大谷中学校の周辺も基本的には一ヶ月前と変わらぬ状態で、冬水田んぼ以外で田植えのしてある所は一カ所だけでした。
田んぼ少年こと藤澤くんも来ていましたが、田植えの準備を手伝いながら彼と話していると「ここだけ津波にあわなかったみたい」と一言。本当にその通りで、ひと月前瓦礫や漂着した車をどけ、ガラスなどを掘り起こしていたとは思えないような田んぼがそこにありました。
8時半から中学生、小学生が順番に田植えをしていきました。一本一本慎重に苗を植えていく子があるかと思えば、泥んこになって走り回る子もあり、活気に満ちた元気一杯の子どもたちで、本当に楽しそうでした。

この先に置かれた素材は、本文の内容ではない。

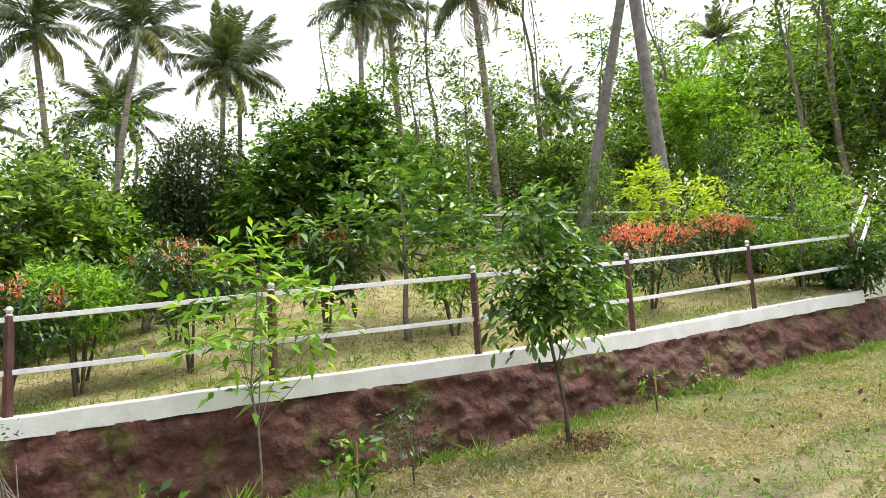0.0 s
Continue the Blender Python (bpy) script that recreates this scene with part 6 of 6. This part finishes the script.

始めは念の為の安全対策で長靴着用でしたが、泥に足をとられ長靴がぬげ、としているうちに裸足になる子ども達がたくさんいました。自分も裸足で作業をしていて、時々足に当たる感触に不安を感じることがあったので若干心配でしたが、だれも怪我をすることはありませんでした。どうやら「裸足で入れる田んぼ」であったようです。
子どものエネルギー、驚くべきものですね。アッという間と言いますが、そういう勢いで田植えが進み、3時間程度で終わってしまいました。

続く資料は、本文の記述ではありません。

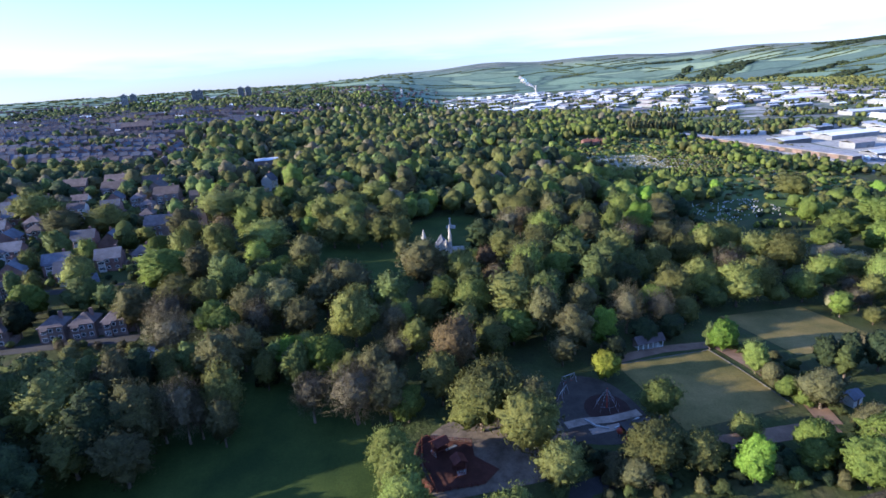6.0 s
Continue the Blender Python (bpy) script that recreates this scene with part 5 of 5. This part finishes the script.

元気だったのは子どもたちだけではなく、田んぼの生きものも元気でした。たくさんのイトミミズやオタマジャクシがそこら中にいて淡水の生きものがきちんと戻ってきていました。そして、田植えの後水が入り始めた田んぼには、早速鴨がやって来ました。虫を食べるツバメやセキレイの姿も見られました。

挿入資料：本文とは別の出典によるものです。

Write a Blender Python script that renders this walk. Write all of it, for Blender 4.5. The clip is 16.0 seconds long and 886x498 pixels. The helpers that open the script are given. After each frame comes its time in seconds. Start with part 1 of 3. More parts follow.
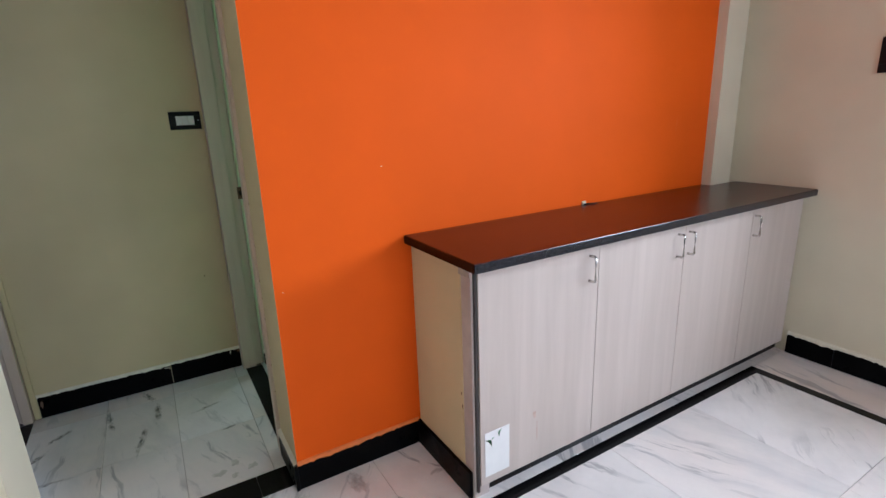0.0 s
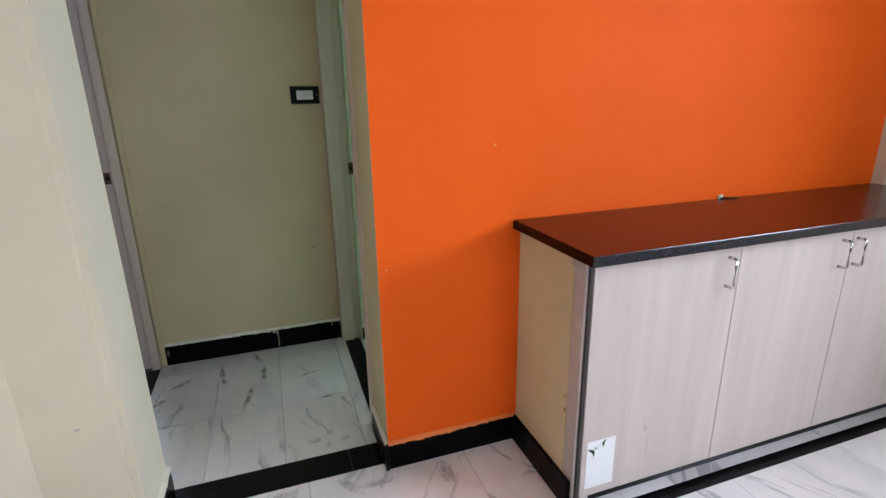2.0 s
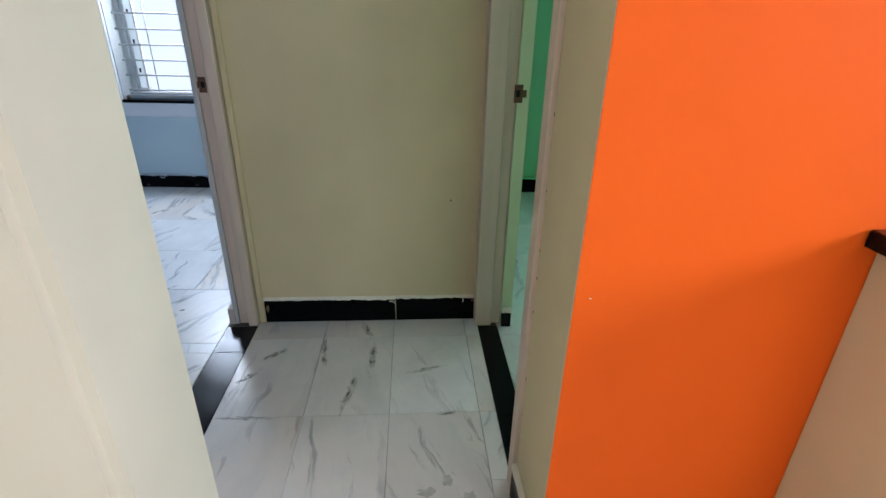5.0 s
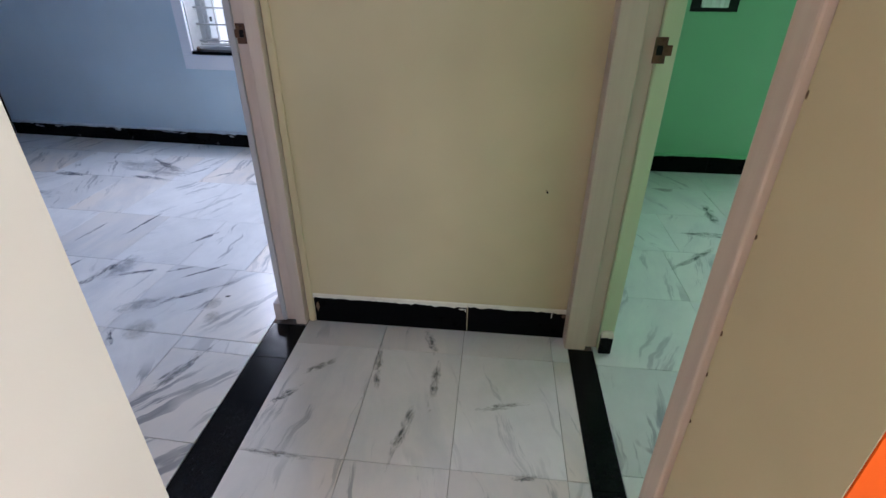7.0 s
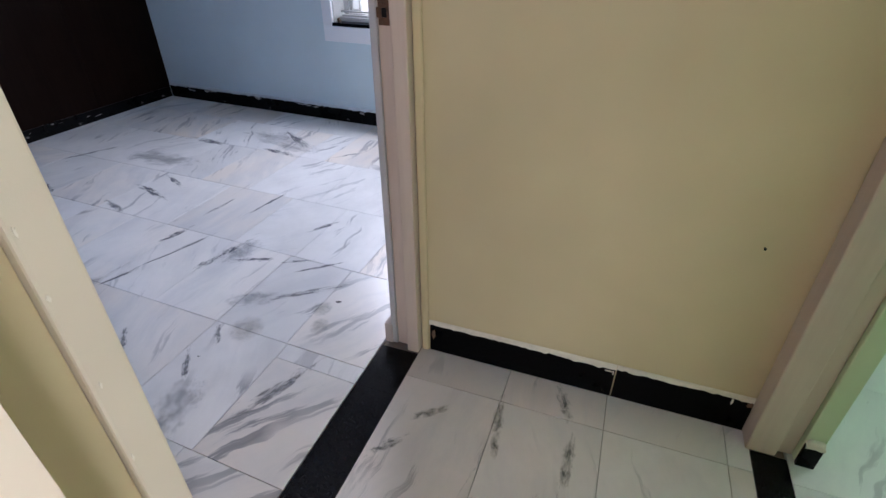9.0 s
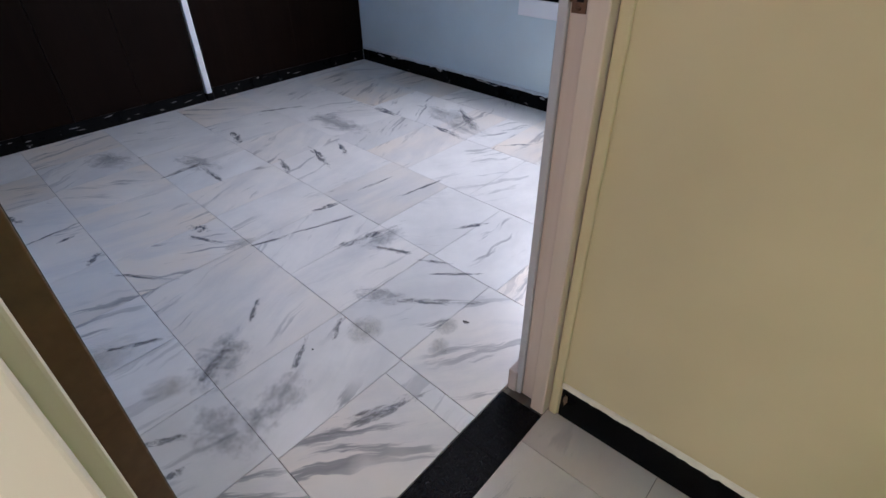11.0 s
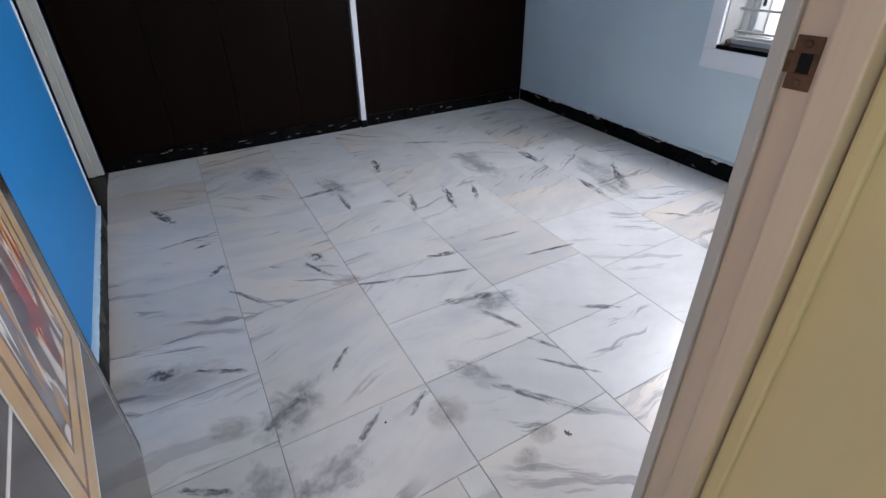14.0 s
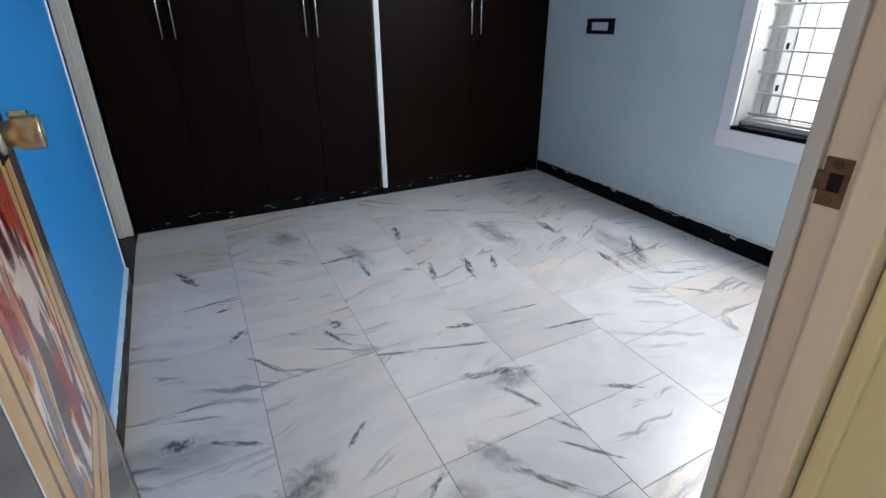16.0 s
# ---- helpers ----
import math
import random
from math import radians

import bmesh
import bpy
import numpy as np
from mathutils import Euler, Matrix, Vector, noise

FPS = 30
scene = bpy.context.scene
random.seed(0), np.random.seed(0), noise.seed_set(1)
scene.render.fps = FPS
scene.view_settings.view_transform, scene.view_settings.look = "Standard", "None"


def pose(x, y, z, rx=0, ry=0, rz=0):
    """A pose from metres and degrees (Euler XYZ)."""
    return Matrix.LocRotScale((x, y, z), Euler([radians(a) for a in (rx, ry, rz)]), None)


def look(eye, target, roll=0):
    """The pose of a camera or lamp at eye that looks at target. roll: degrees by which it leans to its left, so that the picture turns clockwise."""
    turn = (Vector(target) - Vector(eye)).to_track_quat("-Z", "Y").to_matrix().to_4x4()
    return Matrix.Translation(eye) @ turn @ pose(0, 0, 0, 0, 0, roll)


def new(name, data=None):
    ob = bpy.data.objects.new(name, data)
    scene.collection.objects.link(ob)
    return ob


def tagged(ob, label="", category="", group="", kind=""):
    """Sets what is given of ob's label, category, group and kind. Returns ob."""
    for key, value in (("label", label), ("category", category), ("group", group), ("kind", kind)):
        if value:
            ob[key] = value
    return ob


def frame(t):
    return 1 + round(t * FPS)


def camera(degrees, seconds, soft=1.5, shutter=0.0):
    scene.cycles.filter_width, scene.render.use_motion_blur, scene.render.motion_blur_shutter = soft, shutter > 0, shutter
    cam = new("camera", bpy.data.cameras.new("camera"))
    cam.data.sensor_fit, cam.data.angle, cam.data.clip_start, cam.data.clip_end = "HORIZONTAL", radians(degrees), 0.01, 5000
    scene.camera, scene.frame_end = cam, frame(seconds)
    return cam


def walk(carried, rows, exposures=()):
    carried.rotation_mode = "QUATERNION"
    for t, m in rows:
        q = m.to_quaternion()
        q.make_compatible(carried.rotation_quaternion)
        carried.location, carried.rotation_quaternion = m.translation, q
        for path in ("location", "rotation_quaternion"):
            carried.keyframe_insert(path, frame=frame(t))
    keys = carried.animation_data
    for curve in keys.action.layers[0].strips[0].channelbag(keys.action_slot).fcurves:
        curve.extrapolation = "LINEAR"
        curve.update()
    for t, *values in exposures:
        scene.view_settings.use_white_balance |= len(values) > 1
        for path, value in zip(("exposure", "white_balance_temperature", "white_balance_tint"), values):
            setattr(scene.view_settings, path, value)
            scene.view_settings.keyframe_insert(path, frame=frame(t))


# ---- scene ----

GWの後水を通したことで塩分も抜け、微生物の活性も上がっているなどの話も聞きましたが、ふゆみず田んぼプロジェクトの小野寺さんの話では、塩分については雨の効果も大きかったし、土の状態は均一ではないので単発の調査では分からないこともあるとのことです。また、塩害よりも、田んぼの表層が削られてしまったことの方が心配とのことで、まだまだ安心はできないようです。
津波の後では、雨や人が田んぼに流す水によって塩分は抜け、海から運ばれた肥沃な堆積物が残るのだと思いますが、果たしてそれは削られた表土をも補ってくれるのでしょうか。津波の後は実りがいい、という伝統知識が試されるのはこれからです。
子どもたちが楽しそうに田植えをする姿、田んぼを住処とする生きものの姿、復旧作業に関わった者としてはうれしくなってしまうことばかりでしたし、生まれた初めての田植え経験という点でも楽しませてもらいました。また、小野寺さんのお話を聞く中で「土と相談しながらやっていく」という言葉が印象的でした。ふゆみず田んぼからいただいたご縁の中で、自然と共に生きることを含めて色々なことを考えさせられています。これからも、このプロジェクトに関わりながら、被災地への支援を続けていけたらと思っています。